И какой же при таких обстоятельствах может быть оппозиция власти, неизбежно возникающая после ослабления милитаристского обруча? Она, чтобы претендовать на успех, должна противопоставить сохраняющейся политической монополии свою собственную военную силу и военную организацию. Это и пытались сделать сначала декабристы, потом народовольцы, потом социалисты-революционеры. И когда мы сравниваем Россию с Францией и другими западными странами, не будем забывать, что там ничего похожего не было, как не было, кстати, и череды военных дворцовых переворотов ради замены одного персонификатора монополии другим, продолжавшейся в послепетровской России до начала XIX века.
Не было там и аналогов большевиков, тоже пришедших к власти благодаря организованному ими военному перевороту. Но не ради смены конкретного монополиста, а ради насаждения нового типа монополии в виде собственной военной диктатуры, ставшей возможной благодаря запросу на альтернативную милитаризацию со стороны большинства населения. Об этом я тоже говорил на предыдущих семинарах и повторяться не буду.
В данном историческом и культурном контексте и следовало бы, на мой взгляд, рассматривать деятельность и судьбы людей тургеневского типа. Они противостояли не просто «войне дискурсов». Они противостояли доминировавшей милитаристской культуре, того, быть может, не сознавая, так как это стало проясняться только после начала советского эксперимента. И этим людям действительно удалось создать субкультуру диалога, «войне дискурсов» альтернативную. Поэтому когда Алексей Алексеевич призывает восстанавливать с ней преемственную связь и на нее опираться, то такой призыв остается лишь безоговорочно поддержать. Однако…
Однако к идее либерально-консервативного синтеза стоило бы, как мне кажется, отнестись не столь однозначно. Я имею в виду ее оценку и в конкретно историческом контексте пореформенной России XIX — начала ХХ века, и как образца мышления и поведения для либералов нынешних. Во всяком случае некоторые вещи желательно бы прояснить.
Из доклада, к сожалению, не ясно, в чем именно заключалось содержание либерально- консервативного тургеневского синтеза. Констатации типа того, что люди тургеневского склада соединяли традицию и новацию, а либеральную идею сочетали с почвенностью, это не проясняют. И прежде всего остается непонятным, каким культурным и политическим смыслом наполняли они (и наполняет автор доклада) понятия традиции и почвы.

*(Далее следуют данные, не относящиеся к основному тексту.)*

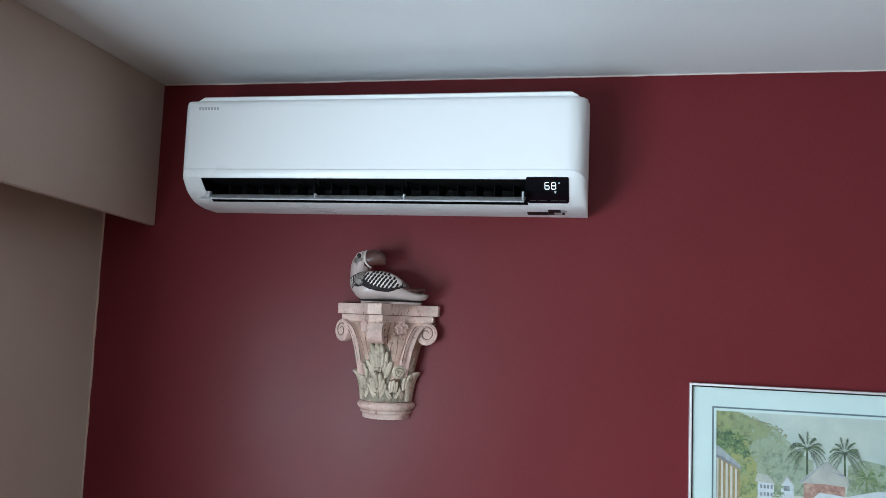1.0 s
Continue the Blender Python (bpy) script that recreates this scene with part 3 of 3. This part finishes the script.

В чем именно, говоря иначе, заключается их консерватизм?
Если бы речь шла о славянофилах, народниках или эсерах, даже о Чернышевском с Герценом, то такой вопрос не возникал бы. Все те, кто предлагал соединить идею прогресса, как бы они ее ни понимали, с идеей сохранения крестьянской общины, в определенном смысле были консерваторами. Большевики, кстати, тоже. И не только потому, что приватизировали, придя к власти, эсеровскую аграрную программу, составленную из наказов крестьян, но и потому, что опирались на глубоко укорененную в народной ментальности враждебность ко всем прежним государственным институтам и ассоциируемым с ними социальным группам, ко всем «господам». А в чем консерватизм и почвенность либерал-консерваторов?
Алексей Давыдов: Докладчик и поддержавший его Михаил Афанасьев говорили о земстве…
Игорь Клямкин:
Земство было замечательным институтом, много сделавшим для страны и ее населения. Но насколько важная роль отводилась ему в народной культуре? Трудовики, представлявшие крестьян в Государственной думе, — они ведь не о земстве там говорили, а об отмене частной помещичьей собственности на землю и сохранении общины, которую начал демонтировать Столыпин и которому в списке либерал-консерваторов, составленным Афанасьевым, тоже нашлось место. И на выборах в Учредительное собрание «почвенная» Россия тоже, как известно, проголосовала не за политических наследников Тургенева. Деревня проголосовала в основном за эсеров, а город — за большевиков.
Я говорю обо всем этом потому, что доклад Алексея Алексеевича можно истолковать в том смысле, в каком истолковал его Вадим Межуев. А именно, что под либерал-консерватизмом докладчик понимает предрасположенность либералов к диалогу с авторитарной властью. Не думаю, что Алексей Алексеевич с такой трактовкой согласится. Но в таком случае ему придется разъяснить, что именно в его тексте подразумевается под консерватизмом и почвенностью. Ну, а если согласится, то это будет, пользуясь сравнением Алексея Давыдова, равносильно призыву к диалогу комара с супертяжеловесом. Или, говоря иначе, к диалогу с политическим монополистом, который диалогоспособен только на своей территории, т. е. при условии признания за ним права на монополию.